In my most recent project, I implemented a GPU path and bidirectional path tracer. I already previously used OptiX for my bachelor thesis, and I thought it is a good idea to use it also for this. I mean, it was created for ray tracing, so it should be predestined for such kind of GPU application.
One of the biggest advantages for me were the reliable and fast acceleration structures, which are crucial for ray tracing. But it proved to cause more pain than benefit due to several bugs. And the overall speed was not that great in the end, probably due to lacking optimisation in my code, which in turn is at least partly caused by lacking profilers (which would be available for CUDA).
But the big issue were really the bugs, which prevented me actively from implementing stuff. Some of the bugs are totally ridiculous and don’t get fixed..
I already encountered the first bug when coding for the bachelor thesis 2 years ago. Unfortunately I ignored it and decided again on OptiX. There is a special printf function, which takes into account the massively parallel architecture of the graphics card. For example, it is possible to limit the printing just to one pixel. But, ehm
// the following line works: rtPrintf("asdf\n"); // on the contrary the following two don't rtPrintf("asdf\n"); rtPrintf("asdf\n");
The latter crashes with
OptiX Error: Invalid value (Details: Function “RTresult _rtContextLaunch2D(RTcontext, unsigned int, RTsize, RTsize)” caught exception: Error in rtPrintf format string: “”, [7995632])
The difference is really only in calling the rtPrintf once or twice with the same text. Sometimes it could be even a different text and sometimes it worked with the same text. I reduced the code to a minimal example in order to eliminated possible stack corruption, but to no avail. This problem was
reported on the NVIDIA forum in June 2013. It’s possible to use stdio’s printf in conjunction with some ‘if’ guards as a workaround, as proposed in the forum.
The second one is also connected to rtPrintf:
RT_PROGRAM void pathtrace_camera() { BiDirSubPathVertex lightVertices[2]; lightVertices[0].existing = false; lightVertices[1].existing = false; for(unsigned int i=0; i<2; i++) { sampleLightPath(); if(!(lightVertices[i].existing)) break; } // rtPrintf("something\n"); sampleEye(); output_buffer[launch_index] = make_float4(1.f, 1.f, 1.f, 1.f); }
This code would crash on two tested operating systems (Windows 7 and Linux) and on two different computers (my own workstation and one from the uni).
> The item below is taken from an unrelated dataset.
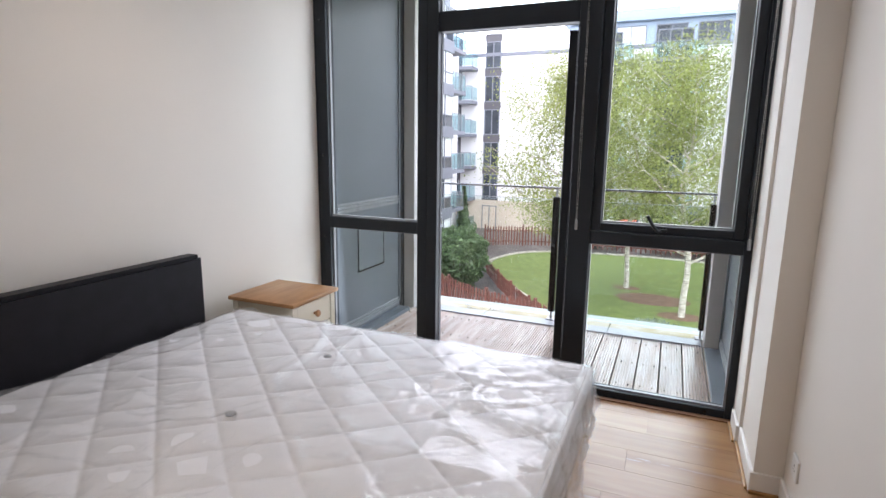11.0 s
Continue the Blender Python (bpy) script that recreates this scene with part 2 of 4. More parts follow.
def tube(bm, pts, r, seg=8, sub=5):
    """A round bar bent smoothly through pts, in one piece."""
    p = [Vector(q) for q in pts]
    p = [2 * p[0] - p[1]] + p + [2 * p[-1] - p[-2]]
    line_ = []
    for i in range(1, len(p) - 2):
        a, b, c, d_ = p[i - 1:i + 3]
        for k in range(sub):
            t = k / sub
            line_.append(0.5 * (2 * b + (c - a) * t + (2 * a - 5 * b + 4 * c - d_) * t * t + (3 * b - a - 3 * c + d_) * t ** 3))
    line_.append(p[-2])
    u = None
    rings = []
    for i, q in enumerate(line_):
        d_ = (line_[min(i + 1, len(line_) - 1)] - line_[max(i - 1, 0)]).normalized()
        u = d_.orthogonal().normalized() if u is None else (u - d_ * u.dot(d_)).normalized()
        w = d_.cross(u)
        rings.append([bm.verts.new(q + r * (math.cos(2 * math.pi * k / seg) * u + math.sin(2 * math.pi * k / seg) * w)) for k in range(seg)])
    for a, b in zip(rings, rings[1:]):
        for k in range(seg):
            bm.faces.new((a[k], a[(k + 1) % seg], b[(k + 1) % seg], b[k]))
    bm.faces.new(rings[0][::-1]), bm.faces.new(rings[-1])
    return bm


def lathe(bm, profile, m, seg=20):
    """profile: (radius, height) pairs, turned about m's z axis."""
    rings = []
    for r, h in profile:
        rings.append([bm.verts.new(m @ Vector((max(r, 1e-4) * math.cos(2 * math.pi * i / seg), max(r, 1e-4) * math.sin(2 * math.pi * i / seg), h))) for i in range(seg)])
    for a, b in zip(rings, rings[1:]):
        for i in range(seg):
            bm.faces.new((a[i], a[(i + 1) % seg], b[(i + 1) % seg], b[i]))
    bm.faces.new(rings[-1])
    bm.faces.new(rings[0][::-1])
    return bm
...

OptiX Error: Unknown error (Details: Function “RTresult _rtContextLaunch2D(RTcontext, unsigned int, RTsize, RTsize)” caught exception: Encountered a CUDA error: Kernel launch returned (700): Launch failed, [6619200])
.
It runs fine though, when the rtPrintf is not commented. I reported it here. Again I made a minimal example, in the end the source was only two files, containing ~30 and ~60 lines, but it constantly and reliably crashed depending on weather the rtPrintf was commented or not.
So, later, if the program crashed, the first attempt to resolve the issue was spreading randomly rtPrintfs. This was also one of the solutions to another problem presented in the next paragraphs.
But before I come to it, I quickly have to explain the compilation process. There are two steps, first, during “compile time”, the C++ code is turned into binaries and the OptiX source into intermediate .ptx files. Those contain sort of a GPU assembler, which is then compiled during runtime by the NVIDIA GPU driver into actual binaries executed on the device. This is triggered by a C++ function call, usually context->compile().
Now, the problem is that these context->compile()s don’t return always. Sometimes they run until the host memory is full. Once it helped to spread calls to the mentioned rtPrintf in the code, another time the resolution was an extra RT_CALLABLE_PROGRAM construct, report with additional information here.
Generally those problems are painful and demotivating. Especially taking into account, that it seems like NVIDIA doesn’t care, at least they didn’t answer any of my reports. But the reason for this could also be, that they are phasing out OptiX already due to little success. Any way, it was certainly the last time I used OptiX and I don’t recommend anybody to start with it.